Saturday, April 4, 2015

April 4, 2015 - Vriksasana


In yoga, there is a pose called “vriksasana” or “tree pose.”  I am not an avid yoga student, but I do try my best and I feel that it is beneficial to my body and mind.  But that tree pose.  Oh, that tree pose.  That pose which seems so simple and is so very, very difficult--at least for me--has always been outside of my grasp.

Until today.  I went to one of my secret spots and found this old tree standing in a natural “tree pose.”  And, really, how else should a tree stand?  Suddenly it made a lot more sense to me.  The tree pose is all about balance, focus, posture, poise, memory, and concentration, and if you practice it regularly, you will gain strength in these areas.  I am a clumsy yoga student, at best, so finding this tree was a real boon to me.

Vriksasana - The tree pose.

There it was, standing still and proud against the gray sky, its needles reaching upward and outward in perfect balance.  It had found its “drishte” (a small, unmoving point just ahead) to gaze upon in order to help with its concentration and balance, and there it stood:  graceful, peaceful, determined.  The wind, the weather, and the birds never broke its concentration and poise, no matter how they tried.  And they tried.
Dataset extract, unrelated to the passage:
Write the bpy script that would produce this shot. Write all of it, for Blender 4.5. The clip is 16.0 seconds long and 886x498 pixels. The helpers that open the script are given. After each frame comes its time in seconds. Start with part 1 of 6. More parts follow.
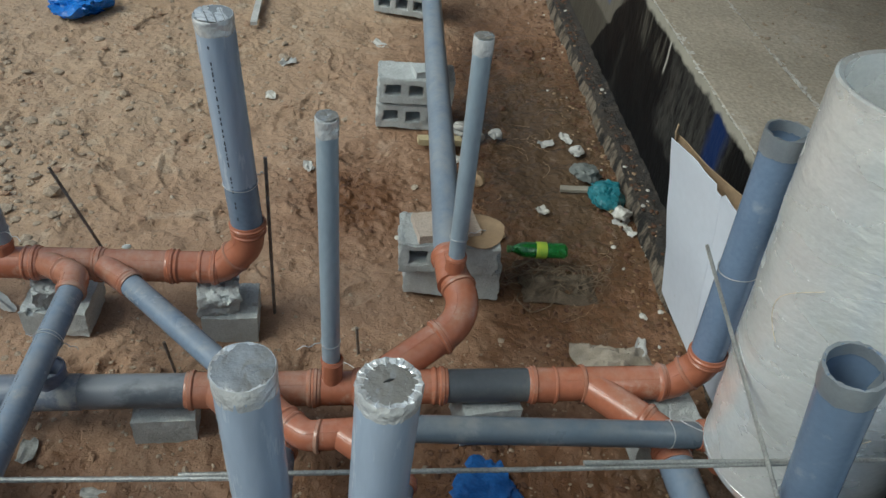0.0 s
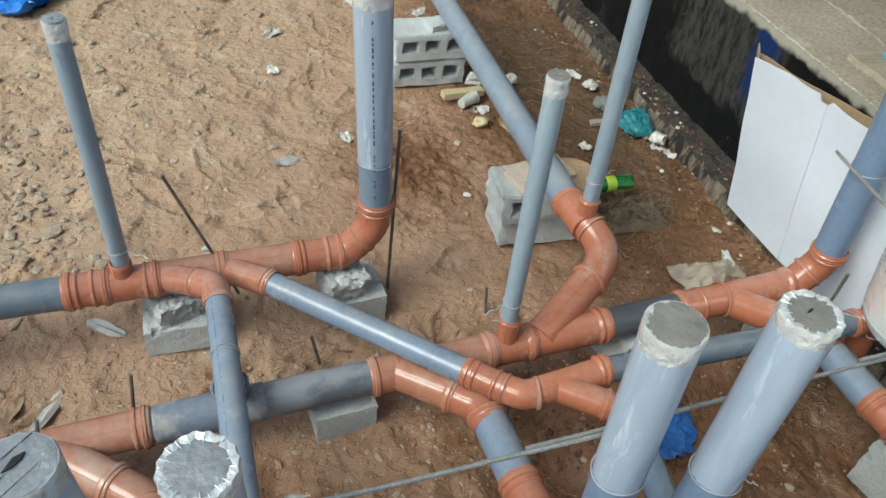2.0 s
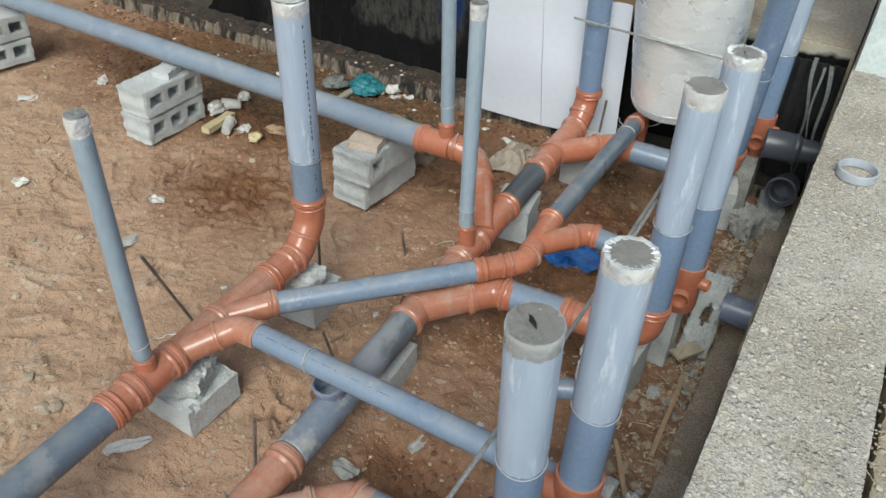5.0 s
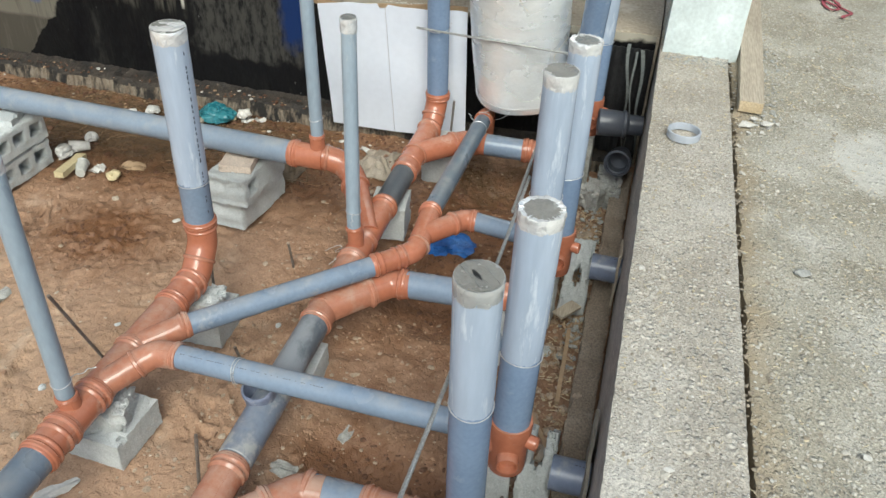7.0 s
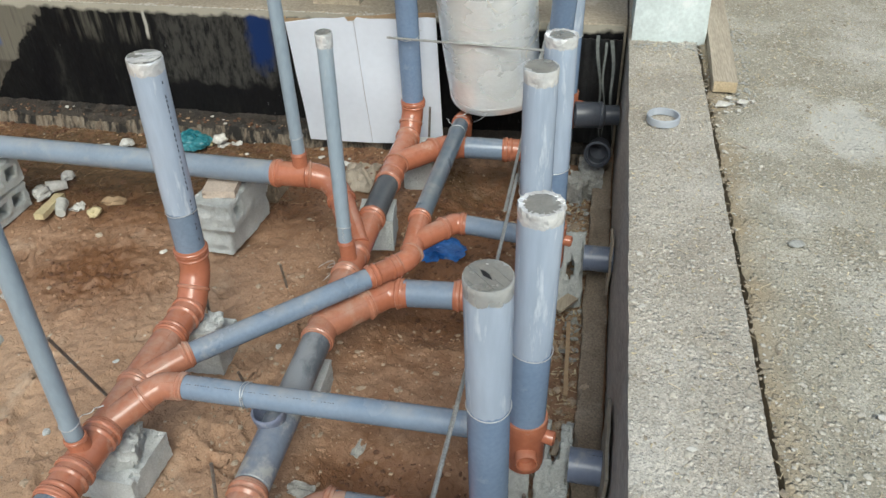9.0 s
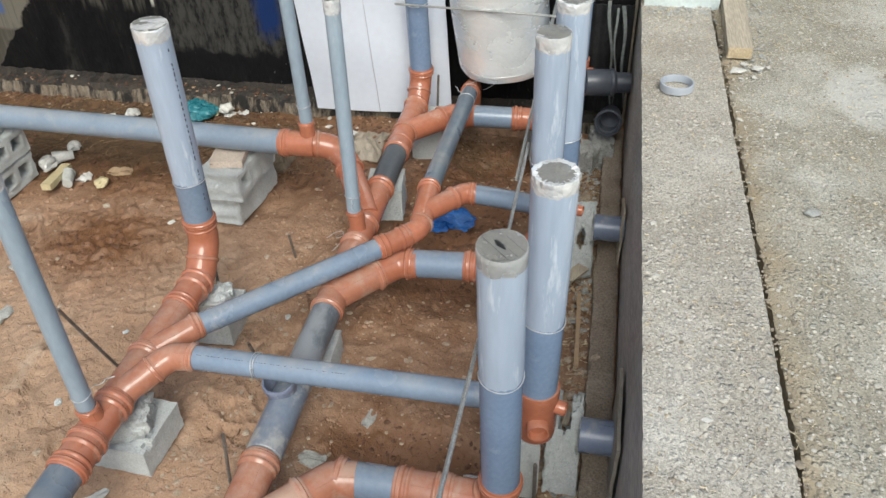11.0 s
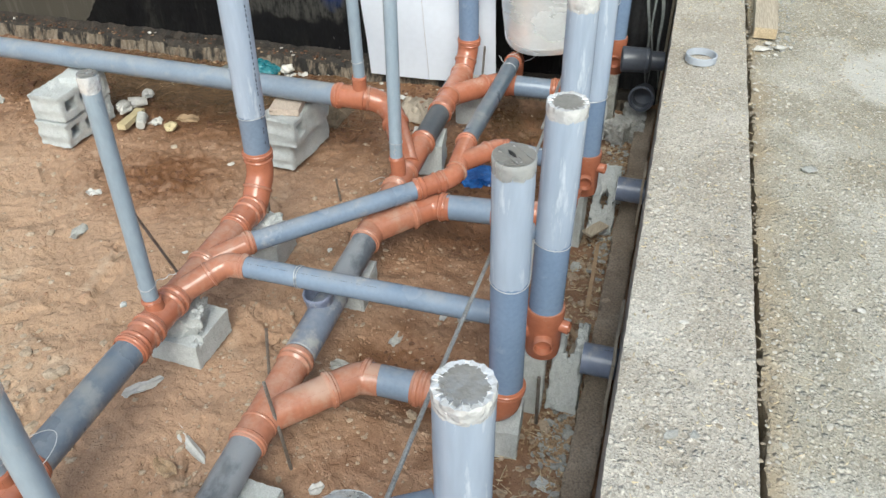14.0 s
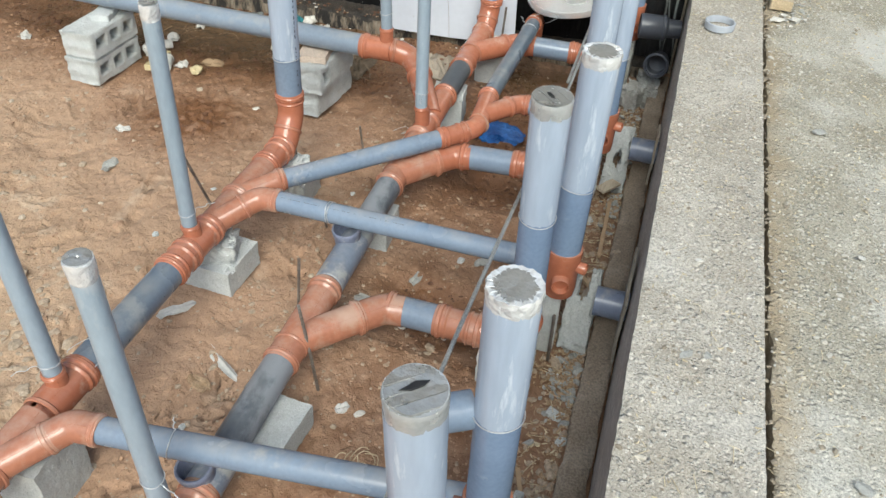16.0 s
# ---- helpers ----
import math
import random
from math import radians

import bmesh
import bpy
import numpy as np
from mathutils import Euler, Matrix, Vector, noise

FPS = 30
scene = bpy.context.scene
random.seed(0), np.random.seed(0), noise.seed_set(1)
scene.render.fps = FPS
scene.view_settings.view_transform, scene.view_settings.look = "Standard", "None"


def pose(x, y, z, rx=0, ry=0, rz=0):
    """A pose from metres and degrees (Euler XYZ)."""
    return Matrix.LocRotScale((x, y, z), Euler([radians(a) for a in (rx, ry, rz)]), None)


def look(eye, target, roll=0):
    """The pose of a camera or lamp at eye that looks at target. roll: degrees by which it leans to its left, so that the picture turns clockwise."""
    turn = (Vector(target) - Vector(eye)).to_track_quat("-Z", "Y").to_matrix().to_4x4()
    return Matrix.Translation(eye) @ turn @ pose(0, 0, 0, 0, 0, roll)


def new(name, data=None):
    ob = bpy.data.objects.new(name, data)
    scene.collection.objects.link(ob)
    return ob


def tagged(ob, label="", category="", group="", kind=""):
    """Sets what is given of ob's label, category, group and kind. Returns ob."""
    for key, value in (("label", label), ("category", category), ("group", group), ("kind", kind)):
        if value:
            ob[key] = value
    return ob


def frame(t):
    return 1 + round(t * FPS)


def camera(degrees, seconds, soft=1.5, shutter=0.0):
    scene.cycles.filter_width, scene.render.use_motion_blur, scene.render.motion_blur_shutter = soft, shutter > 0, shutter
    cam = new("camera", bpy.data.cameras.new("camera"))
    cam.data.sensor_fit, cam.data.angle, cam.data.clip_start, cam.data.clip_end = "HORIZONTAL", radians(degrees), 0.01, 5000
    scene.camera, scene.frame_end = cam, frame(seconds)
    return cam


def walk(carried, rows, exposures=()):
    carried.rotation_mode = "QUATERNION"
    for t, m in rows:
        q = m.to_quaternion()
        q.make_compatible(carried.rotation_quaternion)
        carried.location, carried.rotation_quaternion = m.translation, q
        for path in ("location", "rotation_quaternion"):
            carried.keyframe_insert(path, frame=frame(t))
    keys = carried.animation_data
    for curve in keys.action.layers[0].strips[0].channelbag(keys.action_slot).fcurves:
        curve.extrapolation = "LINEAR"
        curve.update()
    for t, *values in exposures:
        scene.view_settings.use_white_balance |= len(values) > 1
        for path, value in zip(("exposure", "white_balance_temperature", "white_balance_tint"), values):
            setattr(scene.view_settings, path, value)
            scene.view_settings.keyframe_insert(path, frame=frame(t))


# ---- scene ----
cam = camera(58.7, 16.0)
PATH = [
    (0, (-0.007, -0.007, 2.234), (0.223, 1.505, 0.945), 7.3),
    (0.5, (-0.139, 0.065, 2.21), (0.132, 1.521, 0.866), 8.5),
    (1, (-0.365, 0.168, 2.205), (-0.065, 1.608, 0.85), 4.0),
    (1.5, (-0.607, 0.177, 2.164), (-0.201, 1.566, 0.783), 11.7),
    (2, (-0.949, 0.174, 2.177), (-0.381, 1.534, 0.826), 7.0),
    (2.5, (-1.203, 0.241, 2.14), (-0.523, 1.633, 0.875), 5.2),
    (3, (-1.516, 0.324, 2.12), (-0.559, 1.539, 0.852), 2.0),
    (3.5, (-1.82, 0.31, 2.134), (-0.54, 1.295, 0.956), 4.5),
    (4, (-2.063, 0.33, 2.139), (-0.818, 1.239, 0.865), 4.2),
    (4.5, (-2.174, 0.454, 2.134), (-0.861, 1.310, 0.892), 3.1),
    (6.8, (-2.587, 0.663, 2.181), (-1.042, 1.062, 0.975), 2.7),
    (7, (-2.587, 0.677, 2.182), (-1.014, 1.063, 1.009), 2.7),
    (7.5, (-2.589, 0.687, 2.19), (-1.008, 1.088, 1.032), 1.3),
    (8, (-2.606, 0.706, 2.186), (-1.016, 1.128, 1.049), -0.2),
    (8.5, (-2.611, 0.731, 2.185), (-1.005, 1.082, 1.046), -1.1),
    (10.8, (-2.598, 0.746, 2.148), (-1.041, 1.085, 0.94), -2.9),
    (11, (-2.594, 0.756, 2.164), (-1.045, 1.097, 0.945), -2.0),
    (11.5, (-2.601, 0.74, 2.156), (-1.055, 1.101, 0.94), -1.1),
    (12, (-2.623, 0.717, 2.15), (-1.109, 1.036, 0.883), -0.1),
    (12.5, (-2.655, 0.678, 2.157), (-1.152, 0.973, 0.871), -0.5),
    (13, (-2.776, 0.631, 2.147), (-1.322, 1.03, 0.833), -0.1),
    (13.5, (-2.859, 0.593, 2.162), (-1.313, 1.024, 0.968), -1.0),
    (14, (-2.952, 0.604, 2.151), (-1.429, 1.058, 0.937), -0.5),
    (14.5, (-3.078, 0.642, 2.163), (-1.542, 1.03, 0.941), 1.3),
    (15, (-3.144, 0.65, 2.173), (-1.562, 1.031, 1.01), 1.8),
    (15.5, (-3.175, 0.663, 2.171), (-1.607, 1.024, 0.982), 4.2),
    (16, (-3.178, 0.67, 2.156), (-1.689, 1.086, 0.888), 2.9),
]
EXPOSURES = [(0, -0.36, 5920, -4), (0.5, -0.34, 6000, -4), (1.0, -0.10, 6100, -4), (2.5, 0.27, 6000, -3), (3.5, 0.06, 5900, -1), (4.0, 0.05, 6050, -1), (4.5, 0.10, 6100, 0), (7.0, 0.37, 6250, 0), (8.0, 0.15, 6250, 0), (11.0, 0.32, 6250, 3), (12.0, 0.34, 6250, 4), (13.0, 0.42, 6250, 1), (14.0, 0.50, 6200, 1), (16.0, 0.45, 6250, 1)]
walk(cam, [(t, look(eye, target, roll)) for t, eye, target, roll in PATH], EXPOSURES)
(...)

I believe that nature constantly gives us clues about how to live our lives better, if we will only stop and listen.  My focus lately has been on too many episodes from my past, things that cannot be changed but continue to drain me of energy.  My balance and poise have been off because of this.  My memory and concentration have been taxed and strained.  It’s no wonder “tree pose” has been so difficult for me.

There are special golden lockets I keep locked away in my heart.  Each one contains a perfect photo, a poem, a lock of hair, and a tiny piece of my soul.  They are ornate and carved with great skill.  They are beautiful to look upon.  They are precious to me.  But they are locked away for a reason, and that is where they must stay:  locked in the shimmering underworld of my heart.

Onward, then.  Stand tall.  Find your “drishte.”  Let your arms reach to the heavens.  Find once again your balance, strength, and poise.  Be proud.  Let nothing deter you from your expression.